WRITTEN INSTRUCTION:
Starting with the line that contains "Continue the Blender", reproduce each line through the end of the listing below, with no other output.

GIVEN MATERIAL:

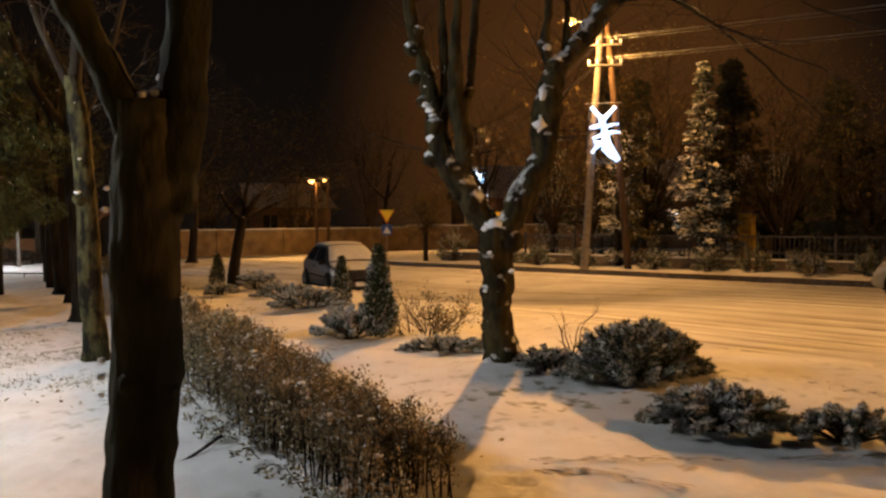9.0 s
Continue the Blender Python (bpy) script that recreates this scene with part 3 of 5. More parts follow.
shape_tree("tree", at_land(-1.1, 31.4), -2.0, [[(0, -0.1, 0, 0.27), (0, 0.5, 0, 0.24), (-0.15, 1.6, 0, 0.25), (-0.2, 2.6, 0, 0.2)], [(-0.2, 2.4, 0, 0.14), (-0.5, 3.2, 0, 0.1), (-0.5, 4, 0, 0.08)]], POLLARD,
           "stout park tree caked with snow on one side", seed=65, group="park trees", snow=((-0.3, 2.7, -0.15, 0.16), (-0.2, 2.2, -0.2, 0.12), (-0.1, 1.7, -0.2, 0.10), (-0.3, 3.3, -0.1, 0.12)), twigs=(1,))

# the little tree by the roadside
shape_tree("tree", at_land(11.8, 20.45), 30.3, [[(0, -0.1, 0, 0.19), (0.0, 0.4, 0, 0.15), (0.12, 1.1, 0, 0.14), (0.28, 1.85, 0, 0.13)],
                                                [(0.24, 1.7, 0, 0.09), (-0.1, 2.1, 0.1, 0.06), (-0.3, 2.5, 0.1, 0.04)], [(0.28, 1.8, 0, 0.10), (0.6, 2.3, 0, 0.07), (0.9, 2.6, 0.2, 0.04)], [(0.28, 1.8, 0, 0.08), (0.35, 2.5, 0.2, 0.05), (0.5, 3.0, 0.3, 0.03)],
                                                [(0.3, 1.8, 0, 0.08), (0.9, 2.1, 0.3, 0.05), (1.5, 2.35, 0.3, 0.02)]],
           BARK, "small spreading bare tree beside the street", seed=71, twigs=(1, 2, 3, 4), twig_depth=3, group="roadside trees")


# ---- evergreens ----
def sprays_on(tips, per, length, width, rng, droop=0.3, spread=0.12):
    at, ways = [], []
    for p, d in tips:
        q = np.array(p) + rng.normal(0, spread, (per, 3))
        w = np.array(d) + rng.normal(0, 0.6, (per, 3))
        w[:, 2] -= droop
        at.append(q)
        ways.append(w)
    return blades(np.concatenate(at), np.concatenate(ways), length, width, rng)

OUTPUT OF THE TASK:
Continue the Blender Python (bpy) script that recreates this scene with part 3 of 5. More parts follow.
shape_tree("tree", at_land(-1.1, 31.4), -2.0, [[(0, -0.1, 0, 0.27), (0, 0.5, 0, 0.24), (-0.15, 1.6, 0, 0.25), (-0.2, 2.6, 0, 0.2)], [(-0.2, 2.4, 0, 0.14), (-0.5, 3.2, 0, 0.1), (-0.5, 4, 0, 0.08)]], POLLARD,
           "stout park tree caked with snow on one side", seed=65, group="park trees", snow=((-0.3, 2.7, -0.15, 0.16), (-0.2, 2.2, -0.2, 0.12), (-0.1, 1.7, -0.2, 0.10), (-0.3, 3.3, -0.1, 0.12)), twigs=(1,))

# the little tree by the roadside
shape_tree("tree", at_land(11.8, 20.45), 30.3, [[(0, -0.1, 0, 0.19), (0.0, 0.4, 0, 0.15), (0.12, 1.1, 0, 0.14), (0.28, 1.85, 0, 0.13)],
                                                [(0.24, 1.7, 0, 0.09), (-0.1, 2.1, 0.1, 0.06), (-0.3, 2.5, 0.1, 0.04)], [(0.28, 1.8, 0, 0.10), (0.6, 2.3, 0, 0.07), (0.9, 2.6, 0.2, 0.04)], [(0.28, 1.8, 0, 0.08), (0.35, 2.5, 0.2, 0.05), (0.5, 3.0, 0.3, 0.03)],
                                                [(0.3, 1.8, 0, 0.08), (0.9, 2.1, 0.3, 0.05), (1.5, 2.35, 0.3, 0.02)]],
           BARK, "small spreading bare tree beside the street", seed=71, twigs=(1, 2, 3, 4), twig_depth=3, group="roadside trees")


# ---- evergreens ----
def sprays_on(tips, per, length, width, rng, droop=0.3, spread=0.12):
    at, ways = [], []
    for p, d in tips:
        q = np.array(p) + rng.normal(0, spread, (per, 3))
        w = np.array(d) + rng.normal(0, 0.6, (per, 3))
        w[:, 2] -= droop
        at.append(q)
        ways.append(w)
    return blades(np.concatenate(at), np.concatenate(ways), length, width, rng)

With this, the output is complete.